I think Jonathan is right about professionalism in the comment above. Researchers (many of them, anyway) have come to see themselves as wage laborers, not professionals. They too easily submit to the ritual of accounting for hours.

Leslie B. said...

"not being treated as a professional"

Right, and this makes work difficult on a lot of levels. But it is a reality for many faculty.

Also, note that the general public is shocked that one works and is not paid for it in summer. I have to explain it all the time. And many new faculty are not prepared for that first fall check to be late by a month or more, as it often is at UW, UO, and UCB due to bureaucracy snafus. So when people write about these things they're talking about real, practical problems that are not generally known.

But also -- maybe lighten up? I hear fancy faculty, high achievers and so on, make wry remarks all the time about the no-summer-pay thing.

It is an issue. You want us to work only 40 hours a week during the year, but if we did that we would not get all the things done we are supposed to do or make our hours.
At the same time, the university figures salaries and so on on the idea that we will teach summer classes, so if we spread out the work to 50 weeks then 12 of them are effectively not paid.

It would be nice not to have to care about these details but they are real because they are about rent and food.

Jonathan said...

It is a major pain not to be paid during the summer.
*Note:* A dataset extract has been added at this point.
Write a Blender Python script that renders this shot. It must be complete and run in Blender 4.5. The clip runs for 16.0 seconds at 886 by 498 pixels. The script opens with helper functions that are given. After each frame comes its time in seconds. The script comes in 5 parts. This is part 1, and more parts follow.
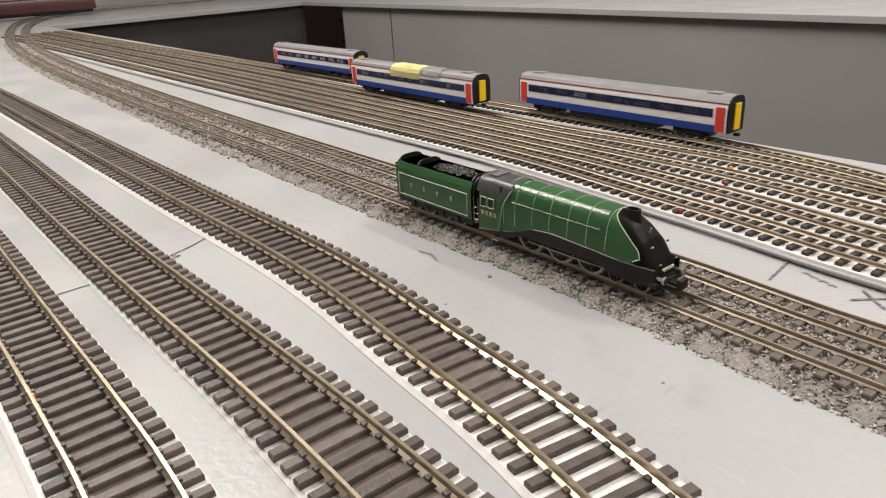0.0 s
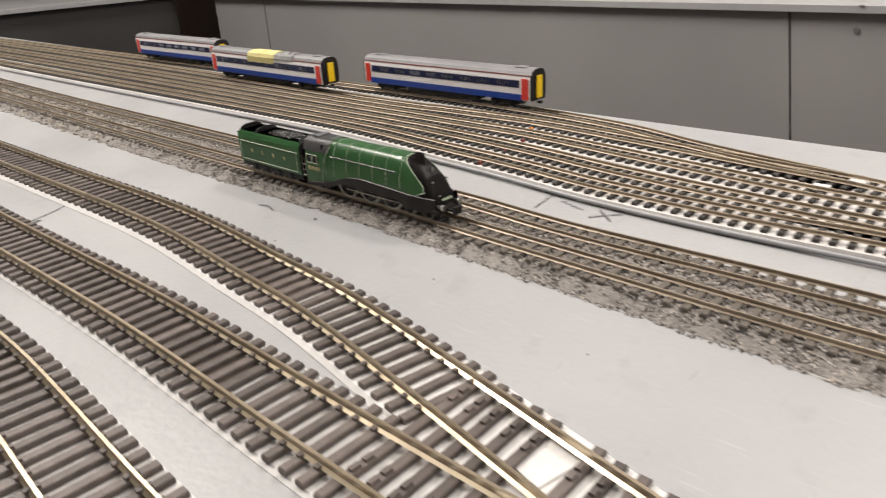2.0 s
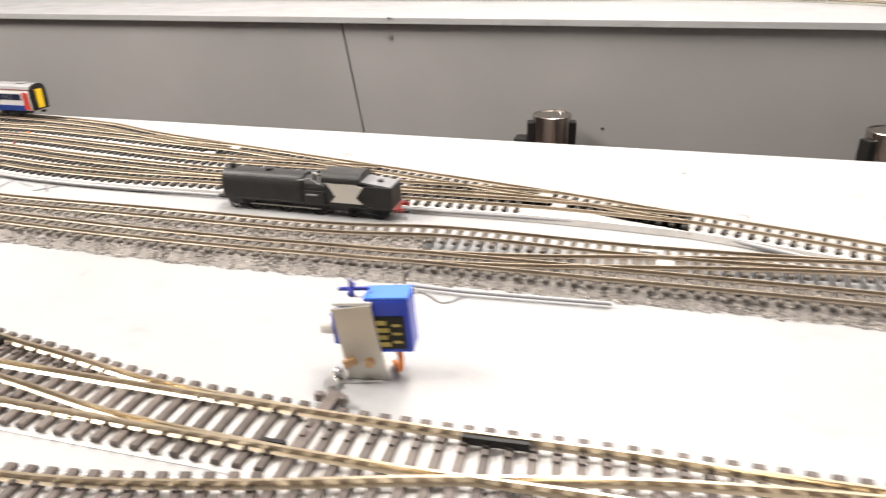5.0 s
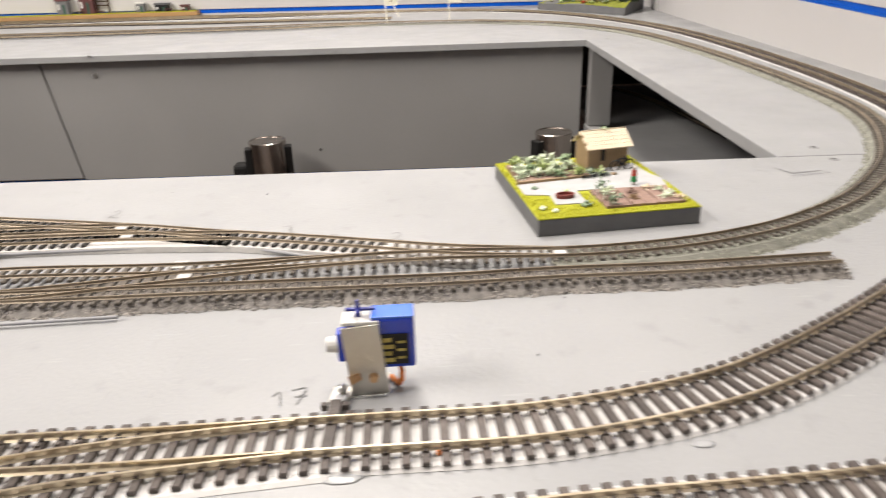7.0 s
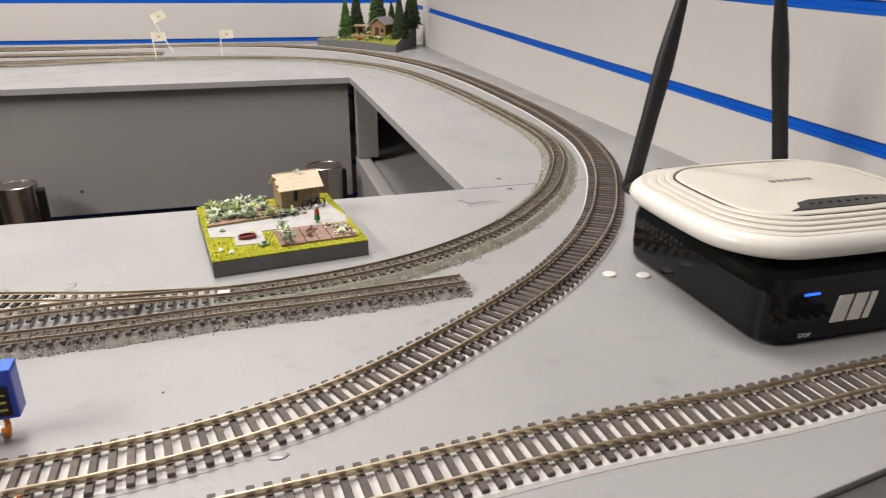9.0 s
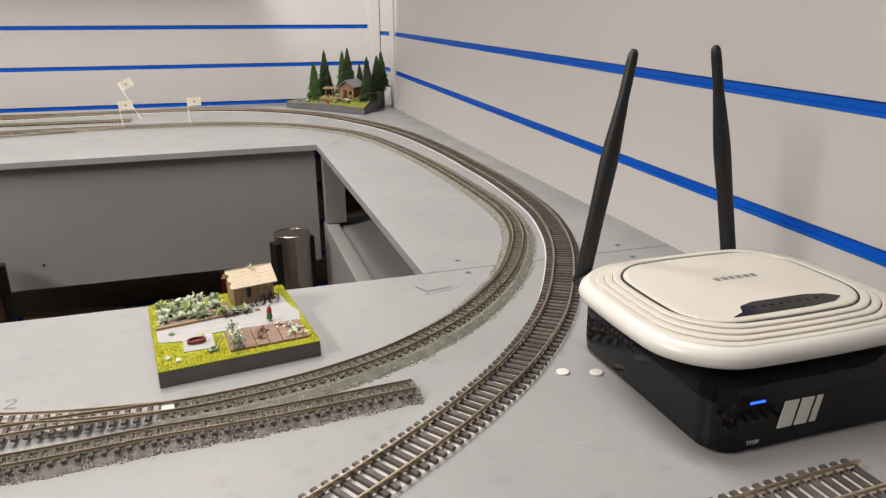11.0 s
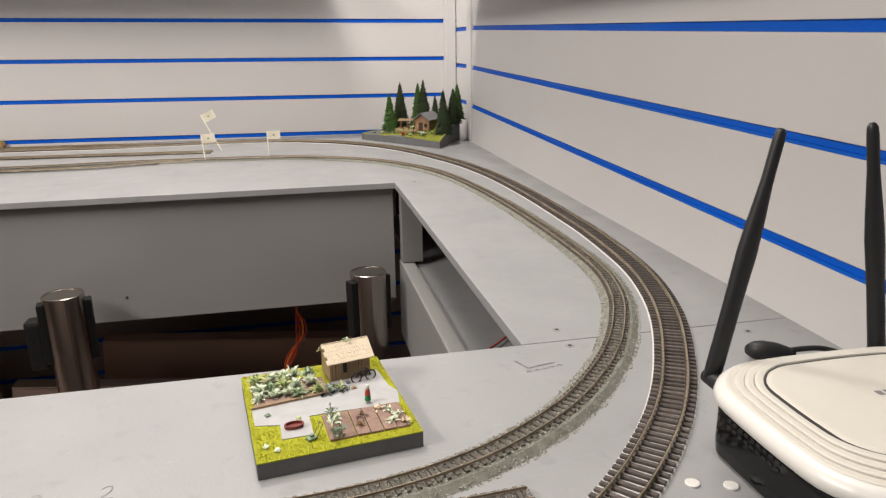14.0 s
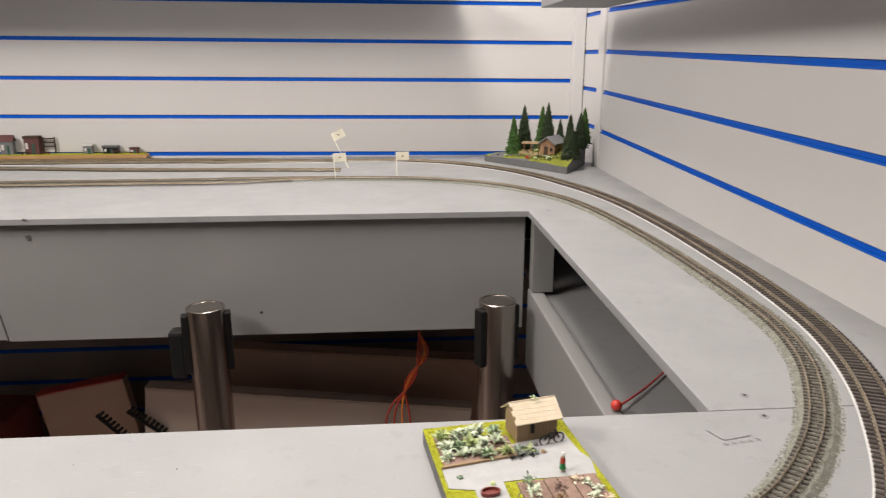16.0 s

It means I have to save about 25% of my salary and put it aside for then. It is also a pain to be paid every two weeks rather than once a month. I don't tend to complain about those things because I am still relatively privileged in almost all other aspects of my job. I realize that when I retire in 15 years there will not be many like me left: non-adjuncts in R1s. We are a dying breed with the "reform" of higher education. I get cranky. I do remember waiting for that first paycheck that never seem to arrive.

Leslie B. said...

"have come to see themselves as wage laborers"

Thomas: it's *treated as* not "seeing oneself". One can see oneself as a professional all one wants but the institutions and agencies now want really rigid accounting for hours. The dilemma of not having time to finish A because you must be present on day X for project B is common. The more science and engineering oriented your institution is, the more this is true.

On not being professional, I could castigate from another direction -- faculty who consider themselves too good to do service / administration and coyly say "but I am not good at that" to get out of it. People who do that are in my view (a) shirkers in general and (b) responsible for permitting the administrative bloat they bemoan.

Leslie B. said...

"still relatively privileged"

Well, I do not really understand those who claim to be delighted with The Profession, yet fall apart the minute anyone questions what is going on, and assume incompetence on the part of the questioner. When what is going on is the end of the profession as we know it and when that, not the questioning of older realities by younger persons, is the real problem.

It amazes me how faculty have quailed to this year after year. I think faculty bear a huge amount of responsibility in the demise of these institutions. I understand about being caught up in other things, not understanding changes as they happen incrementally, and about hindsight being foresight, but still.

Final point for today: I've always thought that NOT seeing work as work was what was contributing to the problem. While faculty nobly contribute to the cause for free, and convince graduate students that doing that is a "professional" attitude (I understand this but at some point it is also not a professional but an amateurish attitude), and also say they are too fancy to get their hands dirty with any paperwork, legislatures have been working away at reform. Etc.

Thomas said...

Yes, we should distinguish between the way people are treated and the conception of themselves. But we should keep in mind that modern research requires people of what Heidegger called "a different stamp". In practice, this means that people who don't want to be treated this way aren't seeking jobs in academia. "The scholar disappears."

Anonymous said...

Yes, this (the "research man") is really key and is what needs further discussion today, truly. I may have to put in in a post!